## Given problem
Report every line from the material that contains the word "scene".

## The input
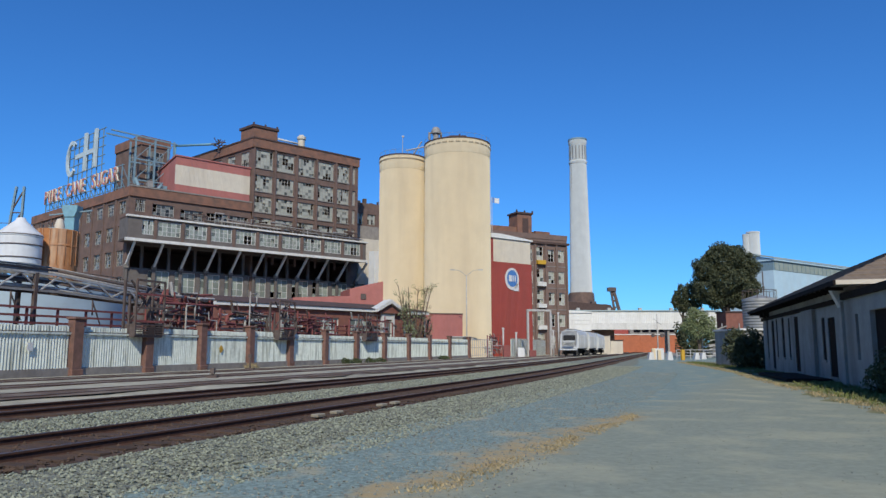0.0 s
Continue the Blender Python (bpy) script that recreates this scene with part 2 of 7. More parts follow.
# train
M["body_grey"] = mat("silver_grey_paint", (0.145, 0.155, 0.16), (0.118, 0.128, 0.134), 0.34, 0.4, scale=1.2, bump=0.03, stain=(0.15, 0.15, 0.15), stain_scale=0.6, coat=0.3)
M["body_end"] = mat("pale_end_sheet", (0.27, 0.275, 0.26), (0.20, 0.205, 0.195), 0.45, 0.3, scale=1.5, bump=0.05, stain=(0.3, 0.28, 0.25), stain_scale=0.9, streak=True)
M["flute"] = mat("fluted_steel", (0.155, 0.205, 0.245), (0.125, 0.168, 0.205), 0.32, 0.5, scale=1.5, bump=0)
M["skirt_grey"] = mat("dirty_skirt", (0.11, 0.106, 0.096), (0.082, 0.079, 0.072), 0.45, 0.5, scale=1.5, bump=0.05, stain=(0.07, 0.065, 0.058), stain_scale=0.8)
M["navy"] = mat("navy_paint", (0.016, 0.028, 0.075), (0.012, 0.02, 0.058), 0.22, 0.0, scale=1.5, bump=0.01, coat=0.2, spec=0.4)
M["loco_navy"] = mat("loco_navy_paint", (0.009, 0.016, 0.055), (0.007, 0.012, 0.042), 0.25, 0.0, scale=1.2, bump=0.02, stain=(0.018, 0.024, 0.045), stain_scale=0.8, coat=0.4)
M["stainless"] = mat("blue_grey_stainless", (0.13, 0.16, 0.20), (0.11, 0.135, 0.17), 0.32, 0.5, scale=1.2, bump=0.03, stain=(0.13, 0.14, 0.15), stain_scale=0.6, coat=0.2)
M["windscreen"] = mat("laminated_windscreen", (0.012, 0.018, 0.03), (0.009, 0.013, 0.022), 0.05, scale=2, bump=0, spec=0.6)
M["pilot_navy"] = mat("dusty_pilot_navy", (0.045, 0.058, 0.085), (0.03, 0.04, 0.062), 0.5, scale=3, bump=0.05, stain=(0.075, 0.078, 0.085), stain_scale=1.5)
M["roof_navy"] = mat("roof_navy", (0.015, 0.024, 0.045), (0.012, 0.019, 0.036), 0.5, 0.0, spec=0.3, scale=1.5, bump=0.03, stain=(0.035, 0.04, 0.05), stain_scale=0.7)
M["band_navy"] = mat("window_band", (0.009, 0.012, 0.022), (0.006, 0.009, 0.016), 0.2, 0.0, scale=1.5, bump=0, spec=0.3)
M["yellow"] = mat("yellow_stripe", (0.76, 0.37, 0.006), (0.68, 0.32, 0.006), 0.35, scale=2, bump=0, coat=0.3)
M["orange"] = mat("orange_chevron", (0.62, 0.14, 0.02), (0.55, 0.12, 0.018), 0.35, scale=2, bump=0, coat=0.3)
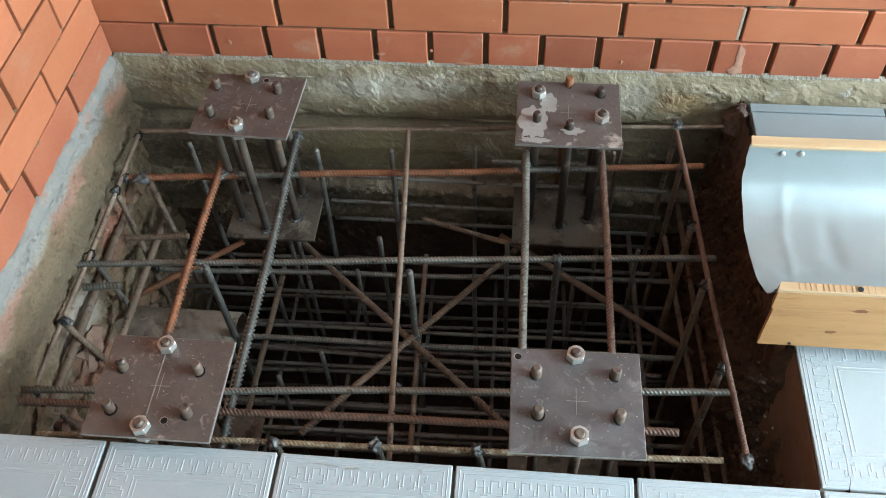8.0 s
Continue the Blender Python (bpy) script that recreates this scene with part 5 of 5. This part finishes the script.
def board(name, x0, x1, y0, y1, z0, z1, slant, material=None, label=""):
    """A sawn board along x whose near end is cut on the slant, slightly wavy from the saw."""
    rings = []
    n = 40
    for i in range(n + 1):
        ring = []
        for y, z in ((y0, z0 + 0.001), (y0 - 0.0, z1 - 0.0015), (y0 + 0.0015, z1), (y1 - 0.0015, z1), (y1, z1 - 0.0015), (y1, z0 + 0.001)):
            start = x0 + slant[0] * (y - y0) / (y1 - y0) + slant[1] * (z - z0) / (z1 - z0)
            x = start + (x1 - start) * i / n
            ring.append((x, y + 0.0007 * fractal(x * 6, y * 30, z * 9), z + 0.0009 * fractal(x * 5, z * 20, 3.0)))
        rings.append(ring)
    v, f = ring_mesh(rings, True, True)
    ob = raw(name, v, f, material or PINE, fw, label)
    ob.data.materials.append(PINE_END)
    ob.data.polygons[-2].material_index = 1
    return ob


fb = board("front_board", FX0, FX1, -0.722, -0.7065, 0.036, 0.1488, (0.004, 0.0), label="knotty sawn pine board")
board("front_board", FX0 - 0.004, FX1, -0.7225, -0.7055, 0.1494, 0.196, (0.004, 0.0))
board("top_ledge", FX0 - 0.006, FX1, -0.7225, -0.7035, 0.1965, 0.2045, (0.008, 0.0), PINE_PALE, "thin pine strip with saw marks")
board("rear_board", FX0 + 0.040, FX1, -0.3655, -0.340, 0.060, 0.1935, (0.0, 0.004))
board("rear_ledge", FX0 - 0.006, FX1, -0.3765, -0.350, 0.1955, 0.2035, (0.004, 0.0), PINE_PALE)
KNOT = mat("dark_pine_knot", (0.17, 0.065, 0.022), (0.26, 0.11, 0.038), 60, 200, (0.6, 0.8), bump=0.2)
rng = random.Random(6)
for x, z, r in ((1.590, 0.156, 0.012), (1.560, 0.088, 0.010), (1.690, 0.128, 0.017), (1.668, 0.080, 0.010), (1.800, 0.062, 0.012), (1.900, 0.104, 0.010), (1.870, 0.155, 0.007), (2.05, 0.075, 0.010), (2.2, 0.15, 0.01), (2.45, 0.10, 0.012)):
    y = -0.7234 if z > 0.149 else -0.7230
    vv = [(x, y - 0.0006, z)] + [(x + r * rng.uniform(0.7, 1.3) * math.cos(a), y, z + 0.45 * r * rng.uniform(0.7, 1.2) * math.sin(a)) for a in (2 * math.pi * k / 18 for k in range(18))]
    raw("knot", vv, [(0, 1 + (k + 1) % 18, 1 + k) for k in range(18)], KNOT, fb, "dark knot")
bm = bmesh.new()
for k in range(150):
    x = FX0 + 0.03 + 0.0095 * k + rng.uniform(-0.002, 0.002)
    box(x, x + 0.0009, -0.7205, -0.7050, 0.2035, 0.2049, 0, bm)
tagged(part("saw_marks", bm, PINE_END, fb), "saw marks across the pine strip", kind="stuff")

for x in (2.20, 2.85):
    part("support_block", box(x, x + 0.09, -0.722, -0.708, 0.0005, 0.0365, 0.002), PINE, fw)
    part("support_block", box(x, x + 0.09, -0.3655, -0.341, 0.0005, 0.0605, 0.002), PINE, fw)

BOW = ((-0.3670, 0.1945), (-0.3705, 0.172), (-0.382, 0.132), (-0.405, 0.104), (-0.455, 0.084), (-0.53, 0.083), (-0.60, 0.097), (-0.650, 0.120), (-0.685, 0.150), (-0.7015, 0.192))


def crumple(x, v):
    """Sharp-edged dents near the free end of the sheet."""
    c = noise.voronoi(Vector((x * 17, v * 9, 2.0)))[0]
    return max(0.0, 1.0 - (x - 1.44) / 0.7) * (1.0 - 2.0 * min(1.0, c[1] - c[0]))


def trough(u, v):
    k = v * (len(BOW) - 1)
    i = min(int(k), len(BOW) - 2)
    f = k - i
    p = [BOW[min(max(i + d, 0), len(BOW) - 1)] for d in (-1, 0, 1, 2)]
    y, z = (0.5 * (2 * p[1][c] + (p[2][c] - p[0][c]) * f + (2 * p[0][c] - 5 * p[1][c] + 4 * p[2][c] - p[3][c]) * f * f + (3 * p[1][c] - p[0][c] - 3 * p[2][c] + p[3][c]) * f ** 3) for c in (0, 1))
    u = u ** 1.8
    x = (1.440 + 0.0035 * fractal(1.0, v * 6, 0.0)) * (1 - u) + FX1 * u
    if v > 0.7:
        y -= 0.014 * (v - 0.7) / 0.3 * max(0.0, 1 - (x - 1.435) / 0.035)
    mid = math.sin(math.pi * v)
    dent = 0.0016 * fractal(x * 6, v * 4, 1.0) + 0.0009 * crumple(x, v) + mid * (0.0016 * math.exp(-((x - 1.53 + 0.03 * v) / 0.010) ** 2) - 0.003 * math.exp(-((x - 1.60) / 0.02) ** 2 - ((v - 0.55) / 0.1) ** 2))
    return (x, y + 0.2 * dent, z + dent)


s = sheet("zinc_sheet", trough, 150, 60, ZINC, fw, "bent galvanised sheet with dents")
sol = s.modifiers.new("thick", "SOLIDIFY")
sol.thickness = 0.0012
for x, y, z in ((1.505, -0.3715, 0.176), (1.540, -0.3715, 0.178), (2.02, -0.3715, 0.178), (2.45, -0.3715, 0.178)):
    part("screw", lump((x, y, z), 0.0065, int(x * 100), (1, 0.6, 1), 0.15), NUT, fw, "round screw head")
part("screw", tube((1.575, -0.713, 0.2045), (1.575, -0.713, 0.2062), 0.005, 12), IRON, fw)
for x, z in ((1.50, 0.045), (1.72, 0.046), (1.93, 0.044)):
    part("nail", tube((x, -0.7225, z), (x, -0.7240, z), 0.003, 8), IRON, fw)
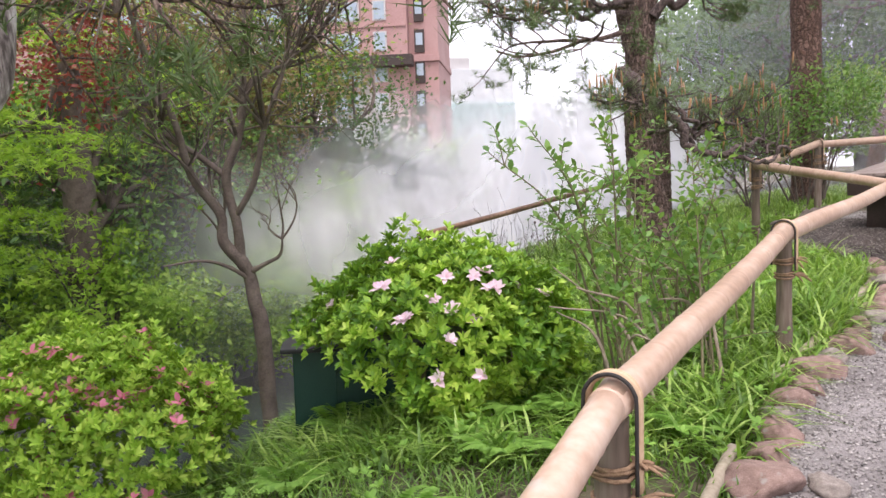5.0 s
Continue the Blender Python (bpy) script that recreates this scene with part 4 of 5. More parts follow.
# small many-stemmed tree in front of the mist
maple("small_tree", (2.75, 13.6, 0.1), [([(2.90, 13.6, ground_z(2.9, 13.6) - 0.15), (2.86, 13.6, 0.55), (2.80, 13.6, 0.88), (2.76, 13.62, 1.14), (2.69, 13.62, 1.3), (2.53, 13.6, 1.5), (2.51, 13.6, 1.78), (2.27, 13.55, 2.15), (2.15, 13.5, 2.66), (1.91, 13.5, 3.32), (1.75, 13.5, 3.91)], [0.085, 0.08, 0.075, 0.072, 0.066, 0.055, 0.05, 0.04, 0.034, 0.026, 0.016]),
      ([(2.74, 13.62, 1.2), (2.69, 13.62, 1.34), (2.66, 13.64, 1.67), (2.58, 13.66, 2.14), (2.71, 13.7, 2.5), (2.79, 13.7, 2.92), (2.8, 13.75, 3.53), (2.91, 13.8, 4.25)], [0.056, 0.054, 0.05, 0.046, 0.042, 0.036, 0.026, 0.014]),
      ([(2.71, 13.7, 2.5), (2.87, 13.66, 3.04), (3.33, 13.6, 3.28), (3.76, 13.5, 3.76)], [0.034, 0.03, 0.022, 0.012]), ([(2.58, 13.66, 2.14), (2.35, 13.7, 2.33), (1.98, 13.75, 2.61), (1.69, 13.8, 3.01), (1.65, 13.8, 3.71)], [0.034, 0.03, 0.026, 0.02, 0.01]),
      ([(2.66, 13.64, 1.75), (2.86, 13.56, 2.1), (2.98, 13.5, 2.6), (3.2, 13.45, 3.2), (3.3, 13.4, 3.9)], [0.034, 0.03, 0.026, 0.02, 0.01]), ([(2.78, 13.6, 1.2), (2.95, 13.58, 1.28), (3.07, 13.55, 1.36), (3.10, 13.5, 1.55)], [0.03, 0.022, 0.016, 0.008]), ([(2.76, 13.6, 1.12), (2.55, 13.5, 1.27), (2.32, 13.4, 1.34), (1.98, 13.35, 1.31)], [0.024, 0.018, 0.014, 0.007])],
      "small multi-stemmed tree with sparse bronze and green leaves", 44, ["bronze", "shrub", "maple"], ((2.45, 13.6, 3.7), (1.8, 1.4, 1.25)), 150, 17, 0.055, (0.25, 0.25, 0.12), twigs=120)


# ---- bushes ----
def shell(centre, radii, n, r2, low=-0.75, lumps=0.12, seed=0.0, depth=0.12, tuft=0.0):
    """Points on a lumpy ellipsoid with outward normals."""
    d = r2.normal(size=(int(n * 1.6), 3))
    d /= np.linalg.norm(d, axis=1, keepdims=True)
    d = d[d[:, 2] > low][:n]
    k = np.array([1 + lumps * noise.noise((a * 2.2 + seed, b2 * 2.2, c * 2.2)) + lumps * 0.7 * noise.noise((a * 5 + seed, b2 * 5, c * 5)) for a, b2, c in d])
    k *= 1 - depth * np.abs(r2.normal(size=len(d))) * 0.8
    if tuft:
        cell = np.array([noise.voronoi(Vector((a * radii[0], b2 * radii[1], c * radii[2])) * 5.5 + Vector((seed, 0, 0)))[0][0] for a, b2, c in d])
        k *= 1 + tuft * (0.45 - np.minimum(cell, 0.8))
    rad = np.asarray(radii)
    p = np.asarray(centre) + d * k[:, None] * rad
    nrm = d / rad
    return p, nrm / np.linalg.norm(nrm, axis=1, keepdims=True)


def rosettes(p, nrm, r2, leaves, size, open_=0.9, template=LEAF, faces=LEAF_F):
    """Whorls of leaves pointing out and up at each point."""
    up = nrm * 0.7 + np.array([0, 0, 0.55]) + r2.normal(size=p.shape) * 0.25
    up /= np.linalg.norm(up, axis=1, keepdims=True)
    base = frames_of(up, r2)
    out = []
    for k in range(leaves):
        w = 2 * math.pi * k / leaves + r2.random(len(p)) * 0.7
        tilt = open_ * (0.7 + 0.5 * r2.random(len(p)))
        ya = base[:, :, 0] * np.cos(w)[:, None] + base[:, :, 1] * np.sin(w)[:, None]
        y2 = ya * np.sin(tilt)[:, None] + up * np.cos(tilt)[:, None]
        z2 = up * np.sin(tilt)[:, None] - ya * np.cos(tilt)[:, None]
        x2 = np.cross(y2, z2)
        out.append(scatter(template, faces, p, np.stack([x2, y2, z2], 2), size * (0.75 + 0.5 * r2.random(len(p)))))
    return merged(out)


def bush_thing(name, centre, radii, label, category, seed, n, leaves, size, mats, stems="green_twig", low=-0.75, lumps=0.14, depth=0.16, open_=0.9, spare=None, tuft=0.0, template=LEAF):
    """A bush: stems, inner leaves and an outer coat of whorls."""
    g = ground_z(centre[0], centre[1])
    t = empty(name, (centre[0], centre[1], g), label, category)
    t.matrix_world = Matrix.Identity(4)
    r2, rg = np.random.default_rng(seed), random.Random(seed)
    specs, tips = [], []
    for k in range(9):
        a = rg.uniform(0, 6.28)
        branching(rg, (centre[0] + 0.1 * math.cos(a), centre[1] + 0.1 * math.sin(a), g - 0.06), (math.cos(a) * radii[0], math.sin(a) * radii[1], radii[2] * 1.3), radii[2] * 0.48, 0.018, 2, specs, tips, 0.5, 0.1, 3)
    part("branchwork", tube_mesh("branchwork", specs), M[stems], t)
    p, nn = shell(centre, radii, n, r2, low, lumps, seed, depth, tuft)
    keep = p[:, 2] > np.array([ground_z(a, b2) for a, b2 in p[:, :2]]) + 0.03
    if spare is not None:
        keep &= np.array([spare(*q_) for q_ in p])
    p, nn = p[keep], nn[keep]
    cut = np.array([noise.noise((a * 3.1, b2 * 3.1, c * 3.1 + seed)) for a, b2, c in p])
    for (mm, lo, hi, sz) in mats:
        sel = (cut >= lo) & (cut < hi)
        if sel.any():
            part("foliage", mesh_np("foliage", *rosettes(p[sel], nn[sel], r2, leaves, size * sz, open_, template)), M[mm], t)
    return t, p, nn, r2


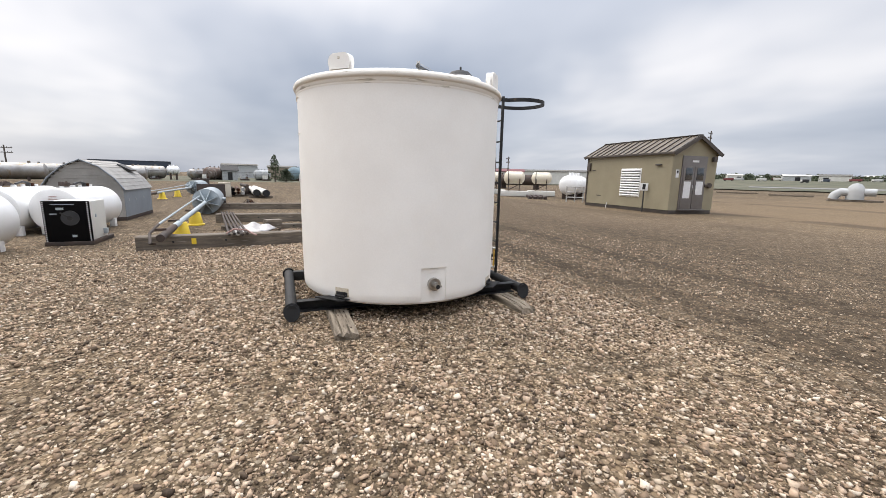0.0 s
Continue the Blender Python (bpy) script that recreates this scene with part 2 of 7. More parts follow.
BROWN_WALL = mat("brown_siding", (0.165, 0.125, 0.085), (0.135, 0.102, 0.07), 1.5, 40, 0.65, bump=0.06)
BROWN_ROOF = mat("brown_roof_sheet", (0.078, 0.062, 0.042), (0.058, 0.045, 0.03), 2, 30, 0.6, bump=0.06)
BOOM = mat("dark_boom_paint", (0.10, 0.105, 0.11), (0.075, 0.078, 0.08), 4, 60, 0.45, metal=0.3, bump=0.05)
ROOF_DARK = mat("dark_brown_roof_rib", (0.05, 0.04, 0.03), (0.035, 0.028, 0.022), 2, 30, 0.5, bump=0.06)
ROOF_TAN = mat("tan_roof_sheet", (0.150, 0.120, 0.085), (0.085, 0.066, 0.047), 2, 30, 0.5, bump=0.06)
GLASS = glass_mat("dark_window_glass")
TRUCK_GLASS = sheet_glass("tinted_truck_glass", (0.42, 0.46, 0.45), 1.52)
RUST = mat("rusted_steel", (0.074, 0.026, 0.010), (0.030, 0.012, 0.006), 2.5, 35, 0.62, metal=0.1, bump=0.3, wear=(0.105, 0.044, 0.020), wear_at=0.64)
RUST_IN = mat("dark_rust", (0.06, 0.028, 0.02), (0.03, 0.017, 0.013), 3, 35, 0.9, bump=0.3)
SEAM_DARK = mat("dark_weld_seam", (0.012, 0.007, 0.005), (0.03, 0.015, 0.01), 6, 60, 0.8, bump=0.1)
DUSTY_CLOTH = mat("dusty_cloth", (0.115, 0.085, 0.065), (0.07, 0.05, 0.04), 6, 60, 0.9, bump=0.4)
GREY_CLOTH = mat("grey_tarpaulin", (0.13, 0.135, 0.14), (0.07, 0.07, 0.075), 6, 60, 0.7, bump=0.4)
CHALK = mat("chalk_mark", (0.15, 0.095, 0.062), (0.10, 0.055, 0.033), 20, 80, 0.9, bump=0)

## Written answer
Continue the Blender Python (bpy) script that recreates this scene with part 2 of 7. More parts follow.
Continue the Blender Python (bpy) script that recreates this scene with part 5 of 5. This part finishes the script.
Continue the Blender Python (bpy) script that recreates this scene with part 4 of 5. More parts follow.
Continue the Blender Python (bpy) script that recreates this scene with part 2 of 7. More parts follow.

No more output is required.